The Development of Intelligent Buildings | Macro

The Development of Intelligent Buildings


By Simon Long, Senior FM Consultant, Macro

What is an intelligent building? Since the 1980’s, there have been more than 30 definitions, but a fair, concise and accurate description is made by the Institution of Engineering and Technology as “one where the combination of technologies and interconnected systems supports the use of the accommodation by the building’s users, enables the efficient operation of the building and enables reconfiguration of the space in response to changing use”.

There has been a clear progression in building intelligence initiatives over the past 35 years:

  • Automated Buildings (a collection of innovative technologies)
  • Responsive Buildings (a collection of technologies able to respond to organisational change over time)
  • Efficient Buildings (a responsive, effective and supportive environment within which the organisation can achieve its business objectives.  The intelligent building technologies are tools that help this happen)

How does this all impact on our daily operations?  When viewing an intelligent building, there are four main aspects to consider:

1. Communication

2. Information Management

3. Control

4. Facilities Management

Within these four aspects are numerous components that require consideration such as waste management, energy management, security and fire, telecom and office and BMS. 

We take many components of intelligent buildings for granted due to their prevalence in our work environments.  Lighting controlled by presence detectors, thermostats keeping our offices and shops at the optimum temperature are two obvious examples, both of which have been in use for many years.

Perhaps the primary component that can be realised is the use of BIM (Building Information Modelling).  Although not strictly a component of the building, BIM Level 3 (Digital Britain 2015) released in February 2015, which exceeds Level 2 with a greater emphasis on data exchange and processes, can be a crucial asset in the design and planning for intelligent controls.  Not only is this beneficial practically, the added bonus would be financial. The BIM Task Group suggest a 20% saving on CAPEX when incorporating BIM within the project process, but are quick to point out that the largest target for reduction is the operational expenditure (OPEX).

For FM operators, processes that can be automated should be welcomed.  Many daily tasks, if performed correctly and to the relevant standards, can be extremely labour intensive and in turn, costly.  Removing the human interface from systems, to ones where the system itself can “report” its own condition, not only reduces labour requirements and costs, but also removes the human error factor.  An example of this is a Central Battery System, which self-monitors and tests, and provides feedback to a central point.

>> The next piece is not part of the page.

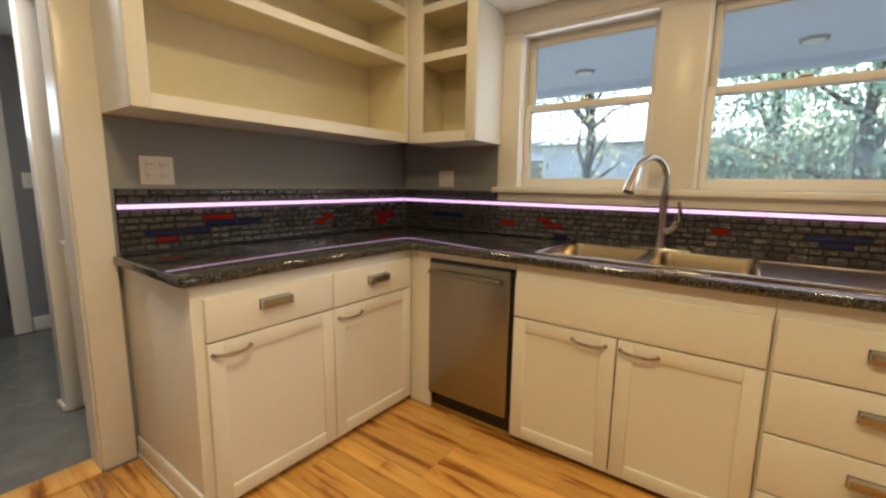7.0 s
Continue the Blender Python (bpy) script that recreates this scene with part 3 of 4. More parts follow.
def base_cabinet(name, f, u0, u1, depth, label, drawers=(), doors=(), pulls=(), top=0.829, group="", hollow=False):
    """A floor cabinet. drawers and doors: (u0, u1, v0, v1); pulls: (kind, u, v) for each."""
    ob = thing(name, f.at((u0 + u1) / 2, 0, -depth), label, "cabinet", group)
    bm = nb()
    if hollow:
        f.box(bm, u0, u1, 0.018, top, -0.02, 0)
        part("body", bm, WHITE, ob)
        for q in ((u0, u0 + 0.018, 0.018, top), (u1 - 0.018, u1, 0.018, top), (u0 + 0.018, u1 - 0.018, 0.02, 0.04)):
            bm = nb()
            f.box(bm, *q, -depth, -0.0201)
            part("carcass_board", bm, WHITE, ob)
    else:
        f.box(bm, u0, u1, 0.018, top, -depth, 0, 0.0015)
        part("body", bm, WHITE, ob)
    # recessed strip coloured black to draw the shadow gap at the floor
    bm = nb()
    f.box(bm, u0 + 0.004, u1 - 0.004, 0.0, 0.0178, -depth + 0.01, -0.022)
    part("plinth", bm, BLKPL, ob, "recessed plinth, black for the shadow gap at the floor")
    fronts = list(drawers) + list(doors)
    # a thin dark board paints shadow into the gaps between the fronts
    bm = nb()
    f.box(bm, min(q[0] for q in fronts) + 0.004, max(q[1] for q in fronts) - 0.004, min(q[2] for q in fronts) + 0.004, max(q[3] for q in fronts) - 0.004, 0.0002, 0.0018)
    part("inner_edge", bm, DARKIN, ob, "dark board painting shadow into the gaps between fronts")
    k = 0
    for a, b, c, d in drawers:
        o = slab(f, ob, a, b, c, d)
        p = pulls[k]
        k += 1
        if p:
            (cup_pull if p[0] == "cup" else bar_pull)(f, o, p[1], p[2])
    for a, b, c, d in doors:
        o = shaker(f, ob, a, b, c, d)
        p = pulls[k]
        k += 1
        if p:
            (cup_pull if p[0] == "cup" else bar_pull)(f, o, p[1], p[2])
    return ob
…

Knowing the real-time status of systems can lead service providers away from traditional timed interval maintenance to one where maintenance is carried out exactly when it is needed.  Vibration sensors on pumps could provide early warning of a belt or bearing issue, allowing the service provider to be proactive in the replacement, rather than possibly having a failure as the planned maintenance was not for another six weeks.

Not all intelligence has to report.  An elevator can “learn” when peak periods of vertical travel are: 8am ground floor to upper floors, 5pm the other way round.  The elevator can position itself at the optimum location, rather than automatically returning to ground after every journey, as is the case in many buildings.

When considering how we develop a building towards a greater level of intelligence, the availability of technology and components provide a relatively easy transition.  Whilst it would always be more advantageous for a building to be designed to be intelligent, retrofitting a more traditional building is still a viable alternative.  Not every system within a building would benefit from having technology installed, but for those that are suitable, the rewards far outweigh cost and design issues.